Figure 7: Accessible Noun Phrases
These noun phrases can be inserted in a similar way as
approved word forms (see Figure 8).
Figure 8: Inserting an Accessible Noun Phrase
The user can display various kinds of
output information about the processed text in the message window. Using the
View menu, the user can display a paraphrase which indicates anaphoric references
and synonyms, a syntax tree for each sentence, the discourse representation
structure for the emerging specification text and the equivalent first order
logic representation. Additionally, the output (i.e. the entire proof or
model) of the reasoning engine can be displayed as well as the result of the
reasoning process (for example the answer to a question). See Figure 9 for an
overview of the available options:
Figure 9: View Options
Figure 10 shows the output in the message window for the
simple sentence The secretary works on Monday with all the
above-mentioned view options selected.
Figure 10: Message Window
The PENG system features two reasoning services (parts of
these reasoning services are still under development). In the standard mode
question answering, consistency checking and informativity checking is fully
implemented for Otter/Mace and question answering and consistency checking is
implemented for Satchmo. Please note that informativity checking is not
yet implemented for Satchmo.
Figure 11 shows that automatic consistency checking is always
selected by default.
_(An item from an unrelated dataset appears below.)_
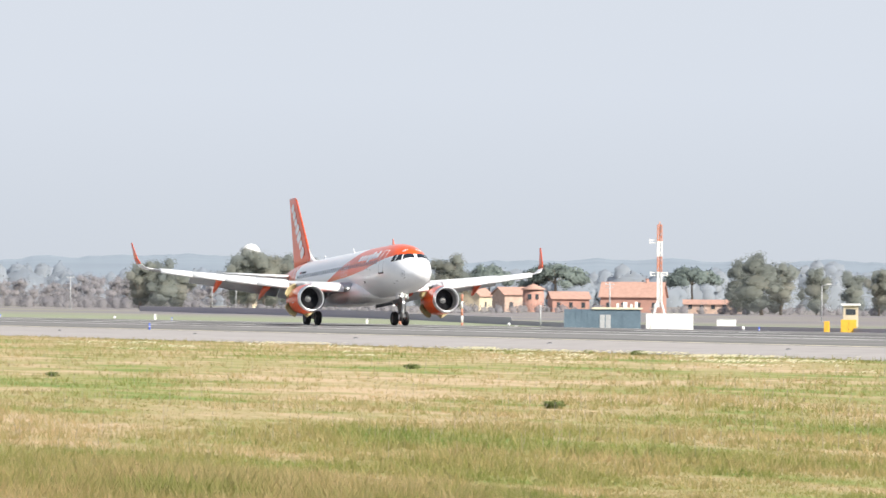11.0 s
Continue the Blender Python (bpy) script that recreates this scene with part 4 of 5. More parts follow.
def build_house(az, r, w, d, eaves, ridge, wall, roof, label, turn=0.0, windows=3, chimney=False, name="house"):
    """Gabled house; the front lies at -y, the ridge runs along x."""
    ob = thing(name, label, "house")
    part("wall", boxes((-w / 2, w / 2, -d / 2, d / 2, -0.4, eaves)), wall, ob, smooth=False)
    g = [(-w / 2, -d / 2, eaves), (-w / 2, d / 2, eaves), (-w / 2, 0, ridge), (w / 2, -d / 2, eaves), (w / 2, d / 2, eaves), (w / 2, 0, ridge)]
    part("gable", (g, [(0, 1, 2), (3, 5, 4), (0, 3, 4, 1)]), wall, ob, smooth=False)
    o, t = 0.45, 0.16
    for s in (-1, 1):
        drop = (ridge - eaves) / (d / 2) * o
        a = [(-w / 2 - o, s * (d / 2 + o), eaves - drop), (w / 2 + o, s * (d / 2 + o), eaves - drop), (w / 2 + o, 0, ridge + 0.05), (-w / 2 - o, 0, ridge + 0.05)]
        b = [(p[0], p[1], p[2] + t) for p in a]
        rf = part("roof", (a + b, [(0, 3, 2, 1), (4, 5, 6, 7), (0, 1, 5, 4), (1, 2, 6, 5), (2, 3, 7, 6), (3, 0, 4, 7)]), roof, ob, "terracotta tiled roof slope", smooth=False)
    if chimney:
        part("chimney", boxes((w * 0.2, w * 0.2 + 0.7, -0.4, 0.4, eaves, ridge + 0.9), (w * 0.2 - 0.1, w * 0.2 + 0.8, -0.5, 0.5, ridge + 0.9, ridge + 1.0)), wall, rf)
    for k in range(windows):
        x = -w / 2 + w * (k + 0.5) / windows
        wi = part("window", boxes((x - 0.45, x + 0.45, -d / 2 - 0.03, -d / 2 + 0.05, 1.0, min(2.3, eaves - 0.2))), M_DARKPANE, ob, "dark window", smooth=False)
        part("sill", boxes((x - 0.55, x + 0.55, -d / 2 - 0.12, -d / 2, 0.92, 1.0)), M_CREAM, wi, smooth=False)
    return stand(ob, az, r, turn)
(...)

That means that after each sentence which the user enters
a consistency check is executed. The reasoning service checks whether the
entire specification is consistent or not. This is a costly task, since the
system creates a new model from scratch each time a new sentence is added to
the specification text. Automatic consistency checking can be switched off and
can be executed manually by the user – whenever required. The user can select
the preferred reasoning service via the Tools menu.
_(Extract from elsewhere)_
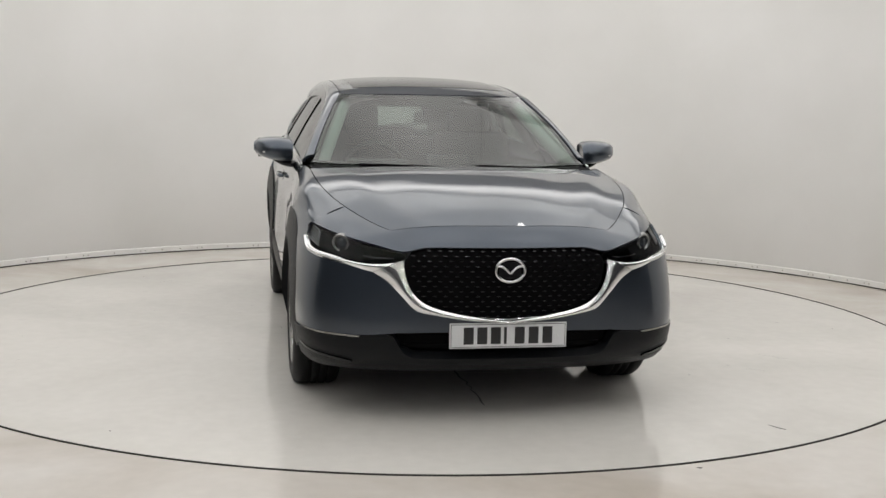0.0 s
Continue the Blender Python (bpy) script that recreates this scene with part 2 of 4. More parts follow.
def box(sx, sy, sz, bevel=0.0, seg=2):
    bm = bmesh.new()
    bmesh.ops.create_cube(bm, size=1)
    bmesh.ops.scale(bm, vec=(sx, sy, sz), verts=bm.verts)
    if bevel:
        bmesh.ops.bevel(bm, geom=bm.edges[:], offset=bevel, segments=seg, profile=0.6, affect="EDGES")
    return bm


def lathe(profile, n=48, close=False):
    """Turns (radius, height) pairs round the z axis."""
    verts, faces = [], []
    k = len(profile)
    for i in range(n):
        a = 2 * math.pi * i / n
        for r, h in profile:
            verts.append((r * math.cos(a), r * math.sin(a), h))
    for i in range(n):
        j = (i + 1) % n
        for q in range(k if close else k - 1):
            w = (q + 1) % k
            faces.append((i * k + q, j * k + q, j * k + w, i * k + w))
    return verts, faces


def sweep(points, radius, n=8, flat=1.0):
    """A tube along points; flat squeezes it in z."""
    P = [Vector(p) for p in points]
    verts, faces = [], []
    for i, p in enumerate(P):
        d = (P[min(i + 1, len(P) - 1)] - P[max(i - 1, 0)]).normalized()
        s = d.cross(Vector((0, 0, 1)))
        s = s.normalized() if s.length > 1e-4 else Vector((1, 0, 0))
        u = s.cross(d)
        r = radius[i] if isinstance(radius, (list, tuple)) else radius
        for q in range(n):
            a = 2 * math.pi * q / n
            verts.append(p + s * r * math.cos(a) + u * r * flat * math.sin(a))
    for i in range(len(P) - 1):
        for q in range(n):
            w = (q + 1) % n
            faces.append((i * n + q, i * n + w, (i + 1) * n + w, (i + 1) * n + q))
    faces.append(tuple(range(n))[::-1])
    faces.append(tuple((len(P) - 1) * n + q for q in range(n)))
    return verts, faces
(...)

Figure 11: Reasoning Service
The best way to get a first idea about the coverage of the
controlled natural language PENG is to have a closer look at the corpus of test
sentences and questions which is available via the Tools menu. These sentences
are classified into the following subcategories (see Figure 12).
Figure 12: Test Sentences
If the user chooses, for example, the subcategory
"Consistency", the following set of sentences is displayed (see
Figure 13). Once the user selects a sentence, the sentence is automatically
copied into the text window and processed (depending on the selected option of
the reasoning service).
Figure 13: Test Sentences (Consistency)
Part of the text editor is a lexical editor for adding userspecific
content words. If the author enters a content word (i.e. proper noun, common
noun, verb, adjective or adverb) into the text editor
which is not yet available in the lexicon and is not in the list of illegal
words, then this content word needs to be added to the user lexicon of the PENG
system. The lexicon editor is accessible
via the Tools menu (see Figure 14).
Figure 14: Calling the Lexical Editor
The interface to the lexical editor has been designed in such
a way that only minimal linguistic knowledge is required by the user to add a
new content word to the lexicon (see Figure 15). As soon as a new content word
is available in the lexicon, the parsing process is resumed. User-defined content
words can also be deleted from the user lexicon. However, the user cannot
delete words in the base lexicon of the PENG system which contains (mainly) the
most frequent 3000 content words of English as well as all predefined function
words.
Figure 15: Lexical Editor
Please note that if the user enters an unknown word into the
text editor, then the system tries to apply a number of simple spelling
heuristics and makes suggestions for spelling correction (see Figure 16):
Figure 16: Spelling Errors
Note
that it is up to the user to decide whether a word from is misspelled or not
and to correct it - if necessary - or to add it to the user lexicon.
2.2 The Web Feed Mode (Work in Progress)
When the user selects the web feed mode, the text editor asks
if the current user lexicon should be used for the new task or if a new user
lexicon should be created. Once selected, the text editor displays the
interface of the web feed mode (Figure 17).
Figure 17: Text Editor in Web Feed Mode
This interface has a tabbed pane containing an ontology pane
for the specification of the ontological (background) knowledge about a website
and one or more summary panes for the description of those individual web pages
which are part of the website. Below the tabbed pane there is a message window
for the system feedback and above the tabbed pane is a question window for
asking questions about various aspects of a web feed specification.
The ontology pane contains a title field for the name of the
web feed, a link field for the URL to the website that corresponds to the
channel, and an additional lexicon field for the URL that points to the
(exported) user lexicon of the controlled natural language. For example, the
following conditional sentence expresses domain-specific ontological knowledge
about a website and can be placed into the description window of the ontology
pane:
If X
works then X succeeds.
Each summary pane contains a title field for the name of the
web page, a link field for the URL which points to the original web page and a
description window for the summary of a web page. Let us illustrate the use of
the web feed mode with the help of a very simple setting consisting of an
ontology pane and two summary panes. The ontology pane contains background information
as the above-mentioned sentence, the first summary window contains - among other
information - the sentence
Bill Smith works at
and the second
window contains the sentence
Mary
works at the DSTO.
The
question
Who
succeeds?
will result in two proofs and two answers will be extracted
from this proof as Figure 18 illustrates.
Figure 18: Question Answering in the Web Feed
Mode
Please note that the web feed mode is work in progress
and question answering and consistency checking is currently only partially
implemented in this mode for Otter/Mace and Satchmo. Informativity
checking is currently not available in this mode.